Fauzia meets Shehryar, a widower who lost his wife and daughter in an accident a few years ago. They eventually fall in love, but Fauzia does not tell him about her marriage, divorce or son. Fauzia finally reconciles with her family. Fauzia is ready to marry Shehryar and leave behind the world of glamour.

Fauzia's life turns upside down when a TV channel reveals Kanwal's true identity. The channel airs her ex-husband's video, where he accuses Fauzia of abandoning her son for the sake of her ambition. Though initially upset, Shehryar gives Fauzia a chance to explain her side of the story. Shehryar is touched hearing about Fauzia's struggle.

Fauzia's younger brother, who has become a drug addict, is mocked by his friends and peers for having a sister who has lived life on her terms. He drugs her and then strangles her in as she lies semi-conscious. Fauzia's whole life flashes before her eyes as she makes feeble attempts to free herself. Eventually, she dies, and her brother runs away. The following day her younger sister finds her dead body in the room. The news soon spreads like wildfire, and the media breaks the news, which ultimately reaches Shehryar, who is also numb with grief. Fauzia's brother gets arrested for her murder.

== Cast ==
- Saba Qamar as Fauzia Batool/ Kanwal Baloch
- Aliee Shaikh as Gohar
- Osman Khalid Butt as Shahreyar Hasan (Kanwal's love interest)
- Khalid Malik as Rehaan (Kanwal's best friend)
- Ali Kazmi as Abid (Fauzia's husband)
- Sarmad Khoosat as Raheem (Fauzia's elder brother)
- Irfan Khoosat as Fauzia's father
- Saba Faisal as Fauzia's mother
- Nimra Khan as Munni Fauzia's younger sister
- Nadia Afgan as Asma (Fauzia's sister-in-law)
- Seemi Raheel as Abid's mother
- Syed Tabrez Ali Shah as Munna Fauzia's younger brother
- Farah Tufail as Fauzia's sister
- Syed Babrik Shah
- Laila Zuberi as Shehreyar's mother
- Mani
- Tahir Jatoi
- Sophia Mirza
- Tahir Latif Saqi
- Farhana Maqsood as Abid's second wife
- Muskan Jay as Abid's sister
- Rabia Noreen as Samreen

=== Cameo appearances ===
- Yasir Hussain as Sohail Warraich
- Yasir Nawaz
- Ali Saqi
- Hareem Farooq as a Pakistan Idol Judge
- Goher Mumtaz as a Pakistan Idol Judge
- Nomi Ansari as a Pakistan Idol Judge
- Hira Tareen
- Naeem Tahir
- Ismat Zaidi as Chaudhrani Ji
- Ahmed Godil
- Hasan Soomro
- Farooq Rind

==Reception==
The series was a critical and commercial success, becoming one of the highest-rated Pakistani drama of 2017. Qamar's performance was widely praised by the critics and her portrayal of the actress and singer was applauded even before its release. Neeha of The Nation wrote, "Without a doubt, Qamar has done an outstanding job", whereas a reviewer from The Express Tribune said she "slayed the social media star with such finesse".

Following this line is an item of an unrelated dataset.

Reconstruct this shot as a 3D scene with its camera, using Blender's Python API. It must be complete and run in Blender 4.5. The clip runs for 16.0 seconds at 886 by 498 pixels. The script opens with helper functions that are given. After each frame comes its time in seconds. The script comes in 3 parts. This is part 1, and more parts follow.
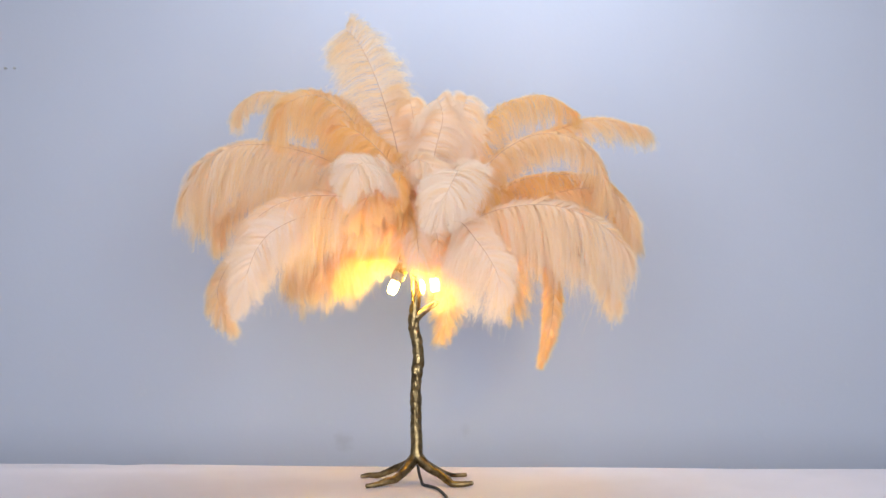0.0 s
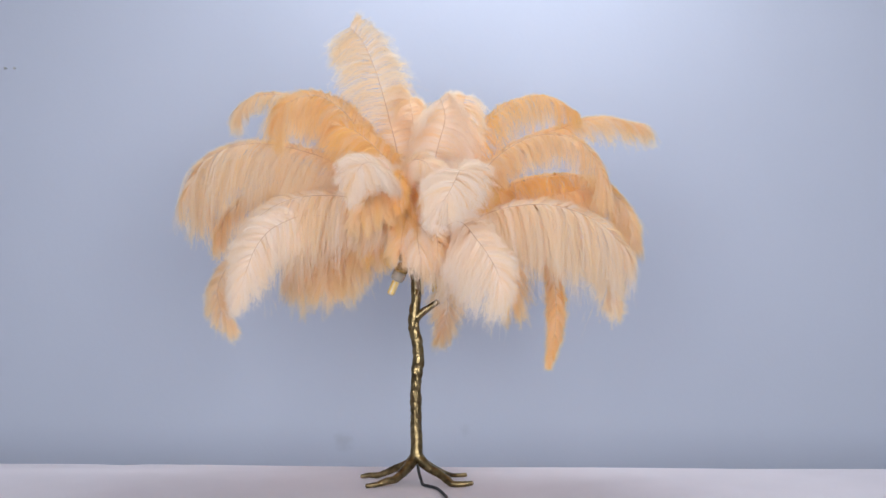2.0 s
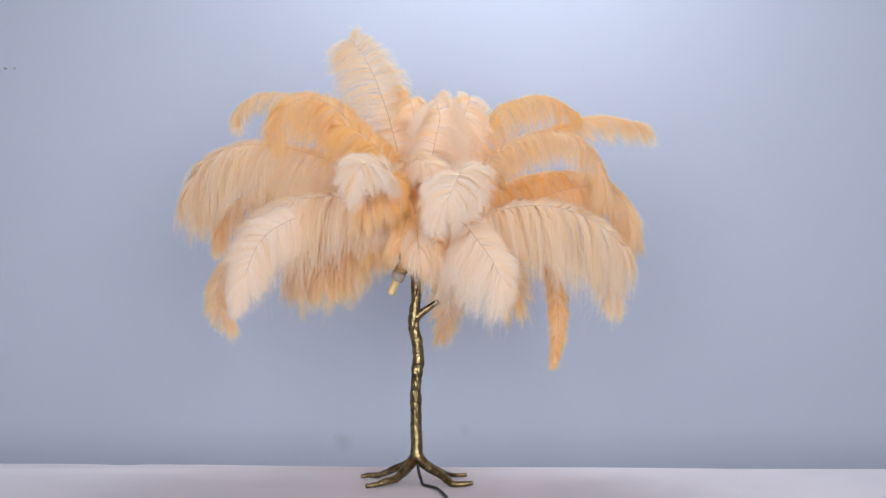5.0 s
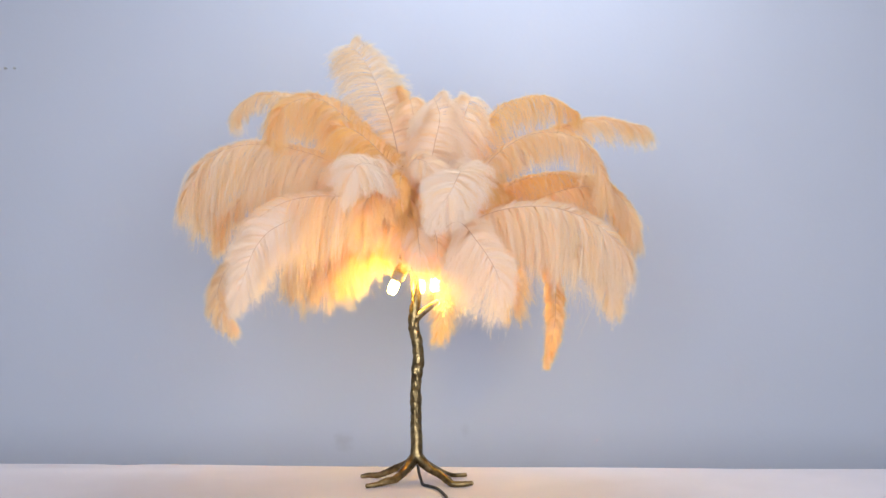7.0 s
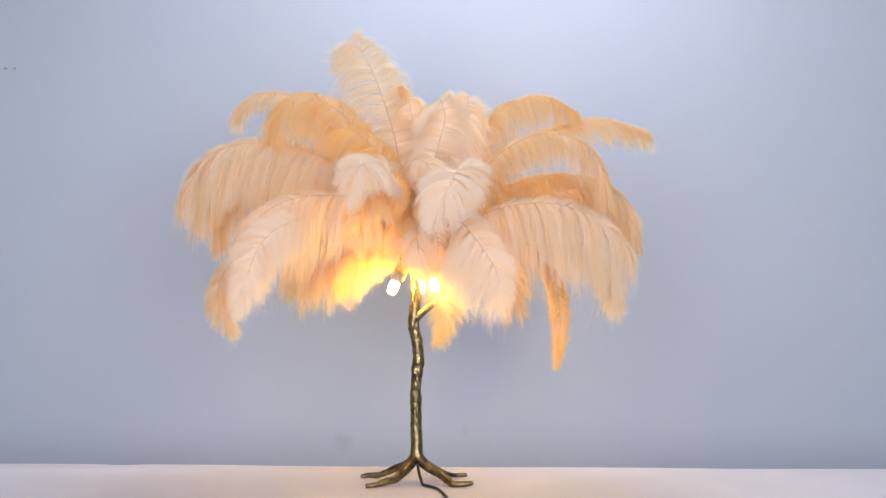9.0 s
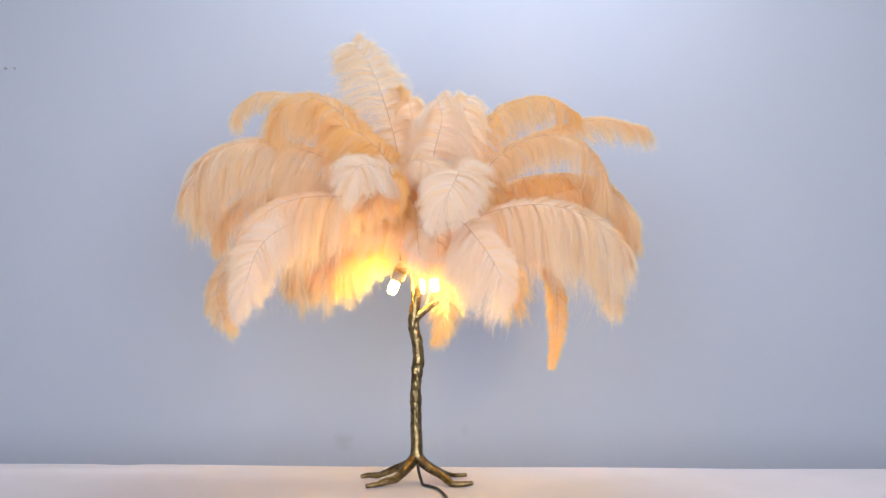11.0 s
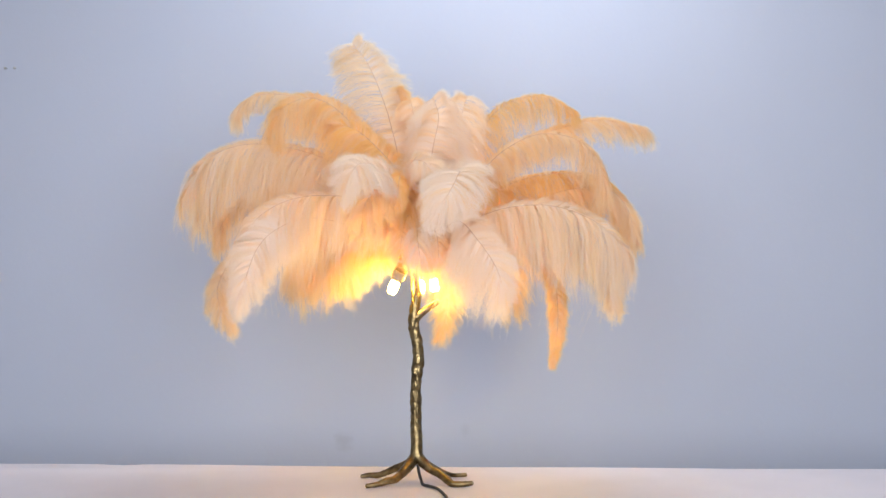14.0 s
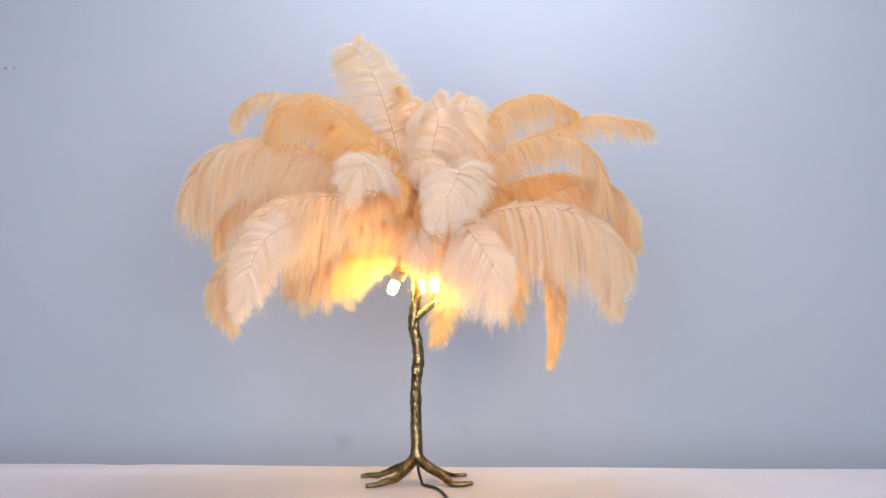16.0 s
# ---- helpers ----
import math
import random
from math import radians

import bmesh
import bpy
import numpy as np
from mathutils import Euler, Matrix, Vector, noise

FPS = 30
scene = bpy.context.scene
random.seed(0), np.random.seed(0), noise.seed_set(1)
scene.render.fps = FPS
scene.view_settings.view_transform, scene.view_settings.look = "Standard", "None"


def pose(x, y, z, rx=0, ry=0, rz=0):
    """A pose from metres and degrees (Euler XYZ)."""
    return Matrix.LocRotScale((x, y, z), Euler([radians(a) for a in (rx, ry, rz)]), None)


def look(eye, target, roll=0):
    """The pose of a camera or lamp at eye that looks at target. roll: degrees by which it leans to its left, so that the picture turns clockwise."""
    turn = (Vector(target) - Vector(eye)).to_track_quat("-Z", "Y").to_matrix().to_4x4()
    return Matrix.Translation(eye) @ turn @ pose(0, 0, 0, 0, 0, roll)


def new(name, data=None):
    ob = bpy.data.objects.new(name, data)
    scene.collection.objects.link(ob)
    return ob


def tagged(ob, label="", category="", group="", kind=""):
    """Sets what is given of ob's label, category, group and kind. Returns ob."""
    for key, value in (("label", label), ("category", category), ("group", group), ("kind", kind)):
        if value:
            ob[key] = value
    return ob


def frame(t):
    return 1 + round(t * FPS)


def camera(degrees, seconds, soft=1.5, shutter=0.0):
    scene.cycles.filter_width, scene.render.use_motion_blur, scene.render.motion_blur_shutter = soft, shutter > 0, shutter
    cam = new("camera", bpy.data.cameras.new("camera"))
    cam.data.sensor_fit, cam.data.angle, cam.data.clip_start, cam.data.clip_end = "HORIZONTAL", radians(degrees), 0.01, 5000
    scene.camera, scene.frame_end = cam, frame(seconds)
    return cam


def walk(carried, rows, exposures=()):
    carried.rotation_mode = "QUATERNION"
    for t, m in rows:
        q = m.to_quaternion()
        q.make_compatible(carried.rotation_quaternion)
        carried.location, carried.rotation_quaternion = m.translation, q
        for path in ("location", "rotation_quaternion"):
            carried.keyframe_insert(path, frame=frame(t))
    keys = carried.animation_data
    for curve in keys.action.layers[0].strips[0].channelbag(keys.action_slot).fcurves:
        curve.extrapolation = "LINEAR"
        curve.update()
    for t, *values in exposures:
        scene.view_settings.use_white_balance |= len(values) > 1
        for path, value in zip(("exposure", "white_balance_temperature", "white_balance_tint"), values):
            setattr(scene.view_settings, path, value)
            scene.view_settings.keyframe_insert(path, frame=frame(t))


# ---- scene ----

==Awards and nominations==

| Award | Category/Recipient(s) | Result |
| 17th Lux Style Awards | Best Television Play | Won |
| Farooq Rind - Best Drama Director | Nominated |
| Saba Qamar - Best TV Actress | Won |
Shuja Haider - Best Original Soundtrack
| Masala! Awards | Saba Qamar - Breakthrough Performance of the year | Won |

== Release==
===Broadcast===
Baaghi was originally broadcast on Urdu1 from 27 July 2017 to 1 February 2018.

In 2025, it aired in India on Colors Cineplex.